What the exercise asks: Please reproduce the lines of the records below from the one holding "Write the Blender" through the one holding "from math import radians", inclusive, skipping all pictures.

(Rows from a dataset of clips and code)
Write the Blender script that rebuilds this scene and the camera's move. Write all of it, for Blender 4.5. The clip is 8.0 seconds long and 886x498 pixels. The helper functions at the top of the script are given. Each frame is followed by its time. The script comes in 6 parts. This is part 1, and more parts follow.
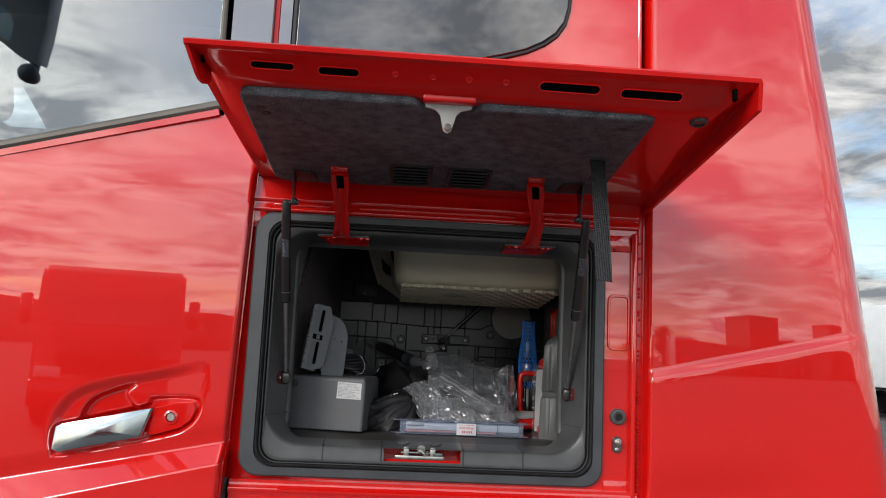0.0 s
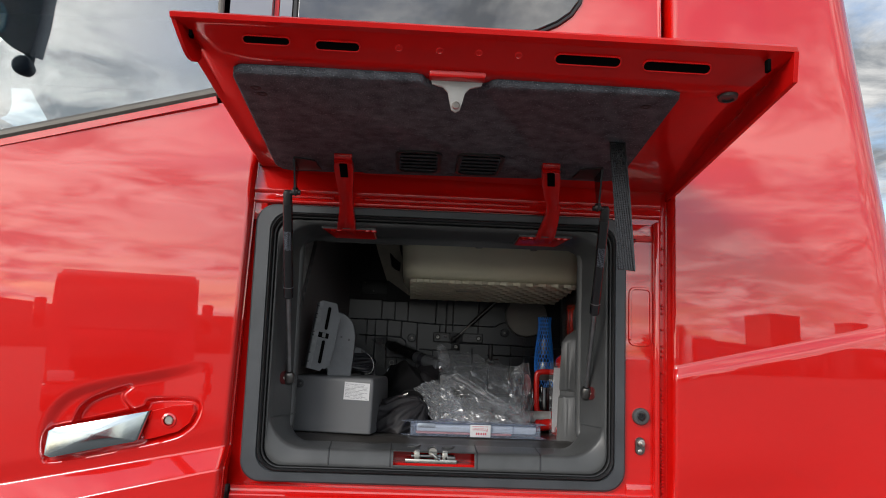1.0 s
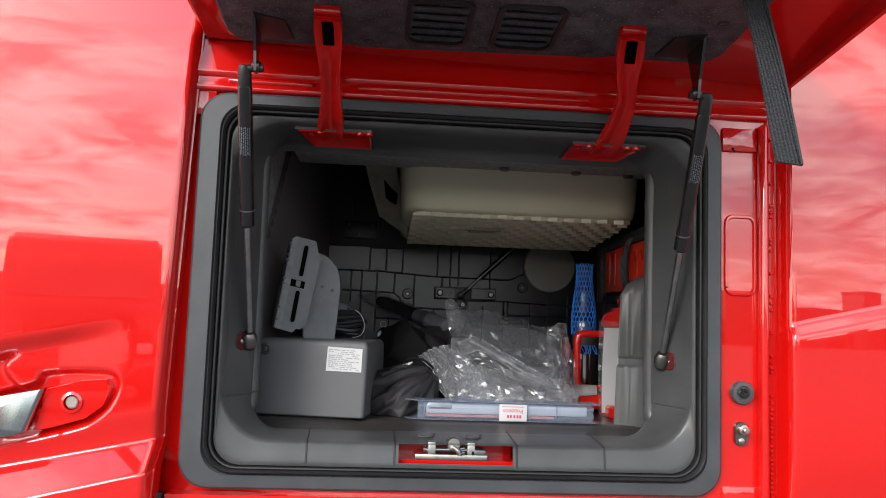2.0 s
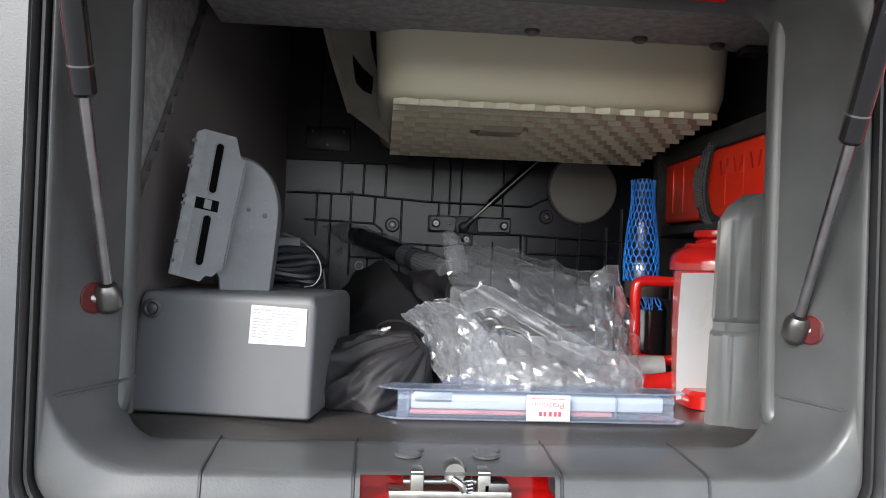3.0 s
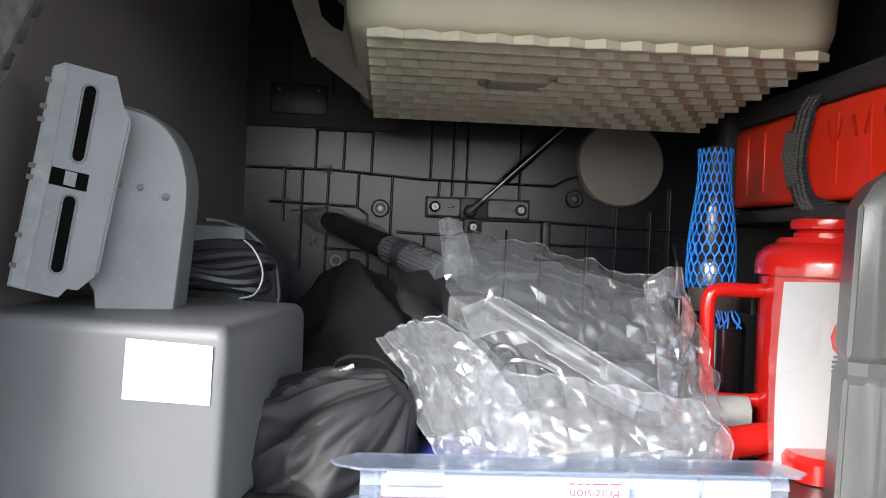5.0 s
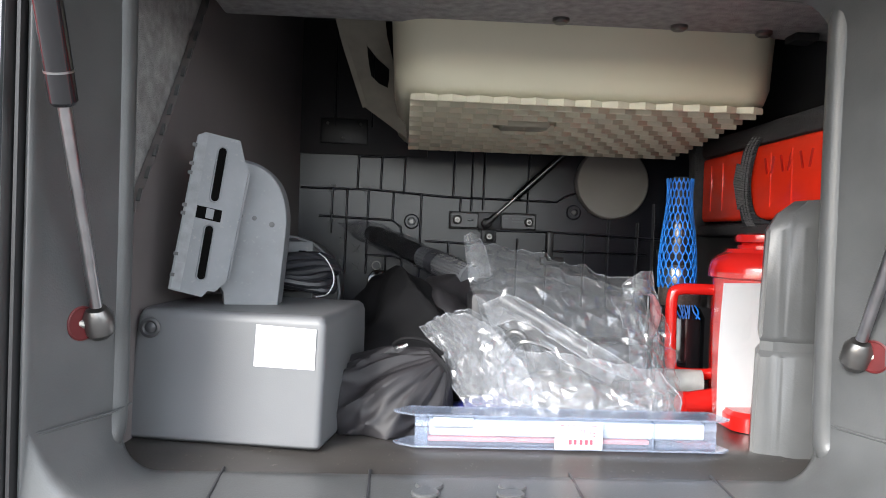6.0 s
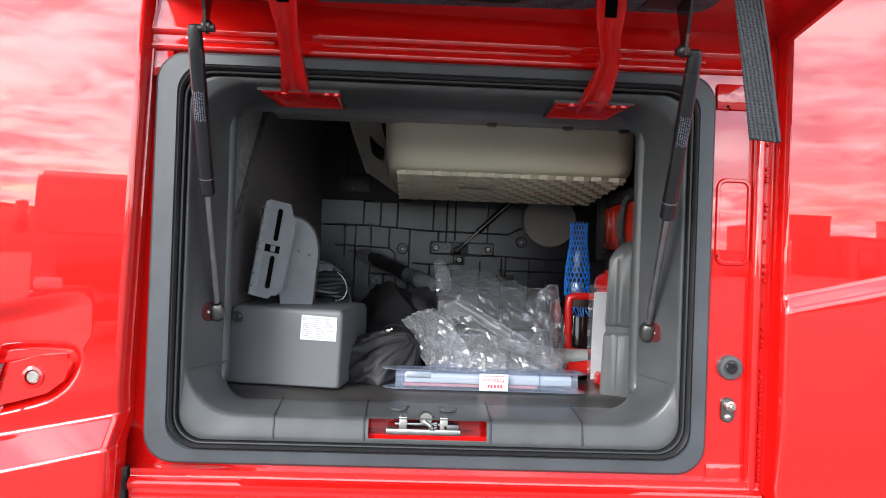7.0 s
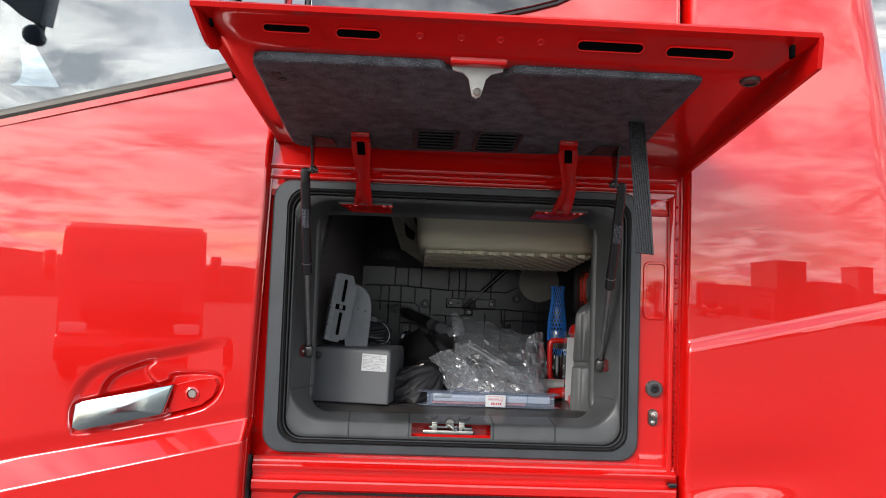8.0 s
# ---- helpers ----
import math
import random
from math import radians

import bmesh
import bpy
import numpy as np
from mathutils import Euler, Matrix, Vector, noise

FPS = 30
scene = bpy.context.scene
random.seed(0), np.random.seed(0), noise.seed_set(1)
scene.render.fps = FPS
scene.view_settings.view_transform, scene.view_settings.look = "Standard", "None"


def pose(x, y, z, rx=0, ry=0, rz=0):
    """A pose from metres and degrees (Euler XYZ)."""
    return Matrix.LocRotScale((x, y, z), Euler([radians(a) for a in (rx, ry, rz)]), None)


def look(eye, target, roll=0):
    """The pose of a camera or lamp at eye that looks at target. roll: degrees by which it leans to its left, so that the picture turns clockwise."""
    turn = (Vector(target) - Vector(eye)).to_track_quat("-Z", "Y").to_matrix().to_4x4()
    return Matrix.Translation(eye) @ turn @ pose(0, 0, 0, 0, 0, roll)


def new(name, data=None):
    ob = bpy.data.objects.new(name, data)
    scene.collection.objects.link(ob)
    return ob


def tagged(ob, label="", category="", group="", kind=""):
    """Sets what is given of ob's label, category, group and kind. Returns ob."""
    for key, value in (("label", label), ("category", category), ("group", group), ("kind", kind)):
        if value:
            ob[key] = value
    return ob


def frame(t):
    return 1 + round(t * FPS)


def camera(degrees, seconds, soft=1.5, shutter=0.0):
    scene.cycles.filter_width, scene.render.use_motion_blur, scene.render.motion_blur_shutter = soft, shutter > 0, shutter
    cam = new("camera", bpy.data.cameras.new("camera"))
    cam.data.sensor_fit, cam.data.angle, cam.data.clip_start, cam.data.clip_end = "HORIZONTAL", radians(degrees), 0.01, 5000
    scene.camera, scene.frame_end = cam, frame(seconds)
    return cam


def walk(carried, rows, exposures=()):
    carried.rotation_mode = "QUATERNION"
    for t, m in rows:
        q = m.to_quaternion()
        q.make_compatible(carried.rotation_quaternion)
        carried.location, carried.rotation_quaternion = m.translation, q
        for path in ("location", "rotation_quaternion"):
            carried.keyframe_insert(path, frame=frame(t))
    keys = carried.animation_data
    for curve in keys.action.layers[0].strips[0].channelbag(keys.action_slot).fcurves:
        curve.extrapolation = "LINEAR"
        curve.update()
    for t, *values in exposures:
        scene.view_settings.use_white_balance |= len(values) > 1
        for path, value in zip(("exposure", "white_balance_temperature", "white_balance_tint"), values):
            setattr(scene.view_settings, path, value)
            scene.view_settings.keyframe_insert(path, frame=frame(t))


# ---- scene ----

--

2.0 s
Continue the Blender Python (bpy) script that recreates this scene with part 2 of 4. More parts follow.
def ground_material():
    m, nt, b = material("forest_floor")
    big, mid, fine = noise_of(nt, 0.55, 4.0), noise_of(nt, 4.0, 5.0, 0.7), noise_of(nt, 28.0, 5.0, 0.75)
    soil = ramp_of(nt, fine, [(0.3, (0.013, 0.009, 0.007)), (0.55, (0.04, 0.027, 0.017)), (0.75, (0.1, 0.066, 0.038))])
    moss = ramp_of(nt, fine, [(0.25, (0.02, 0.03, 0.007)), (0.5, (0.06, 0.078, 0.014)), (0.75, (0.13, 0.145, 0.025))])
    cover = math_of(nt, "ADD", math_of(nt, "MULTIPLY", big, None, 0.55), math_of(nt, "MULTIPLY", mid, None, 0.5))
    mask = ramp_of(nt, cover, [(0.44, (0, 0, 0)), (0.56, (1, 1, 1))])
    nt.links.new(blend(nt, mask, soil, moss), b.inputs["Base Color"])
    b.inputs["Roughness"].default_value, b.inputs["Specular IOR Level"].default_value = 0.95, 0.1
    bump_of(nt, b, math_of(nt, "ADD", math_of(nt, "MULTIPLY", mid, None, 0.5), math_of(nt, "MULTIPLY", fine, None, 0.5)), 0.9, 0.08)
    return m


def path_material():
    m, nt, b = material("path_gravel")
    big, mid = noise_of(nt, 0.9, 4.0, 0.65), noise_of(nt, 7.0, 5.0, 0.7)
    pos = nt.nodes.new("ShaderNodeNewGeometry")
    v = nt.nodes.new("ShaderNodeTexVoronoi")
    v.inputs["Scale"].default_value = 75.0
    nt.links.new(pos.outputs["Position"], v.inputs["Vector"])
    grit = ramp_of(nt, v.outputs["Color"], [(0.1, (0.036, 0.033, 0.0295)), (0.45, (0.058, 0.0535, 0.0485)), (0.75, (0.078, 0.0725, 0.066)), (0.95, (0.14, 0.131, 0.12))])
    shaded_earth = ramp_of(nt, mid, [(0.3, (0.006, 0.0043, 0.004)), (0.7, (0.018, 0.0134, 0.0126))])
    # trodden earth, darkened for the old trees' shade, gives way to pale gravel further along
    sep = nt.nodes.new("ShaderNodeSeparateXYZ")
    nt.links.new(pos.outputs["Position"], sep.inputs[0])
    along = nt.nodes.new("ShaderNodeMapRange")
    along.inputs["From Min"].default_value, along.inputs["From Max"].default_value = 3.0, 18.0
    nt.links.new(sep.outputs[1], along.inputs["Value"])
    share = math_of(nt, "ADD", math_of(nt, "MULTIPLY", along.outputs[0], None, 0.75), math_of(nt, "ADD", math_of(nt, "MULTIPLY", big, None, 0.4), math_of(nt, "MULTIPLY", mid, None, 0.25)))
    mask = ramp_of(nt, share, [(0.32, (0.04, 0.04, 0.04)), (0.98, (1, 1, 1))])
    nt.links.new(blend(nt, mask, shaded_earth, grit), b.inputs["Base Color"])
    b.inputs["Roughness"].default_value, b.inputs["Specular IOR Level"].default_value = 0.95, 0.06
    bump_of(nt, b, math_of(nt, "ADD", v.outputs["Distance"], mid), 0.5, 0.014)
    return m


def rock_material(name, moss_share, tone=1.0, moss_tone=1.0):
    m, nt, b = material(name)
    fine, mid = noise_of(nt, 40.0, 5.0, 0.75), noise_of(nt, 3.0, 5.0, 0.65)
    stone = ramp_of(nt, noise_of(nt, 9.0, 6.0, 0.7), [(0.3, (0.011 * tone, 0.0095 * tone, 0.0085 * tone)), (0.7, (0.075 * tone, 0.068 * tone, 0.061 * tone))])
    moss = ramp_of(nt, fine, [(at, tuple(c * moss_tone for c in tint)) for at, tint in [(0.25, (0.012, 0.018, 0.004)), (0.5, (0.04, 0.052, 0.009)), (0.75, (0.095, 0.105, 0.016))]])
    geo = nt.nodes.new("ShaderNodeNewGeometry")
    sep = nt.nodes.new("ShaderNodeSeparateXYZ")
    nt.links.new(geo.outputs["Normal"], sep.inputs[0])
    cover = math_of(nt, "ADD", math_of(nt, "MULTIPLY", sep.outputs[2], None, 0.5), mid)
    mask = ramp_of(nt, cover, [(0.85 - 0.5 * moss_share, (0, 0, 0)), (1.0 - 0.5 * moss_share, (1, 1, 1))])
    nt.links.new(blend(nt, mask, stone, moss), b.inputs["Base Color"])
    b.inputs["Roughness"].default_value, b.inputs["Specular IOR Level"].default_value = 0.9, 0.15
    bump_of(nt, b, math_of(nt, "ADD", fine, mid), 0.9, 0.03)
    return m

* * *

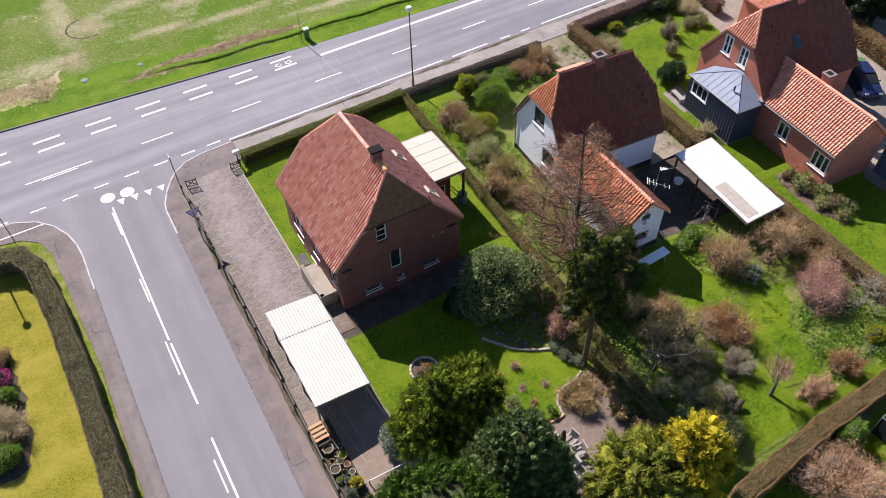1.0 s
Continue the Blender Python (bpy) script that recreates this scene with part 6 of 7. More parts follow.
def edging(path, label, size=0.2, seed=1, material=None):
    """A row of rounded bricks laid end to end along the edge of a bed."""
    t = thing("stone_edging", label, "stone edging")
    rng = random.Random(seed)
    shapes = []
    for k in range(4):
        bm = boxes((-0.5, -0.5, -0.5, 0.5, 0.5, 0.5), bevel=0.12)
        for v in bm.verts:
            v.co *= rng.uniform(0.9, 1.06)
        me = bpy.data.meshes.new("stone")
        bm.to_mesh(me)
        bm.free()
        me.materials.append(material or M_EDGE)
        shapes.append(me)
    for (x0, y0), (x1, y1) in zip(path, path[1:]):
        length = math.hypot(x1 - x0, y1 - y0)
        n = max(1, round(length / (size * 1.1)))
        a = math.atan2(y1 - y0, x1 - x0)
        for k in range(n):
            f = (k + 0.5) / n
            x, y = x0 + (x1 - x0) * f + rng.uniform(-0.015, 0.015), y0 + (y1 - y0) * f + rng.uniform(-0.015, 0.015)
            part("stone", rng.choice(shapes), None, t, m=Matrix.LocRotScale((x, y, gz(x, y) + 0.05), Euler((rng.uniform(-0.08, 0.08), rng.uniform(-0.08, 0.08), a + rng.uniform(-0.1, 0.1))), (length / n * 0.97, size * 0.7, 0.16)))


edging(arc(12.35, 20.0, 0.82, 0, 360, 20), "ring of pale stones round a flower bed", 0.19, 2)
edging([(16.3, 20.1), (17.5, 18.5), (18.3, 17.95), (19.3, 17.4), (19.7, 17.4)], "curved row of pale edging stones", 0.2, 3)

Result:
Write the Blender script that rebuilds this scene and the camera's move. Write all of it, for Blender 4.5. The clip is 8.0 seconds long and 886x498 pixels. The helper functions at the top of the script are given. Each frame is followed by its time. The script comes in 6 parts. This is part 1, and more parts follow.
0.0 s
1.0 s
2.0 s
3.0 s
5.0 s
6.0 s
7.0 s
8.0 s
# ---- helpers ----
import math
import random
from math import radians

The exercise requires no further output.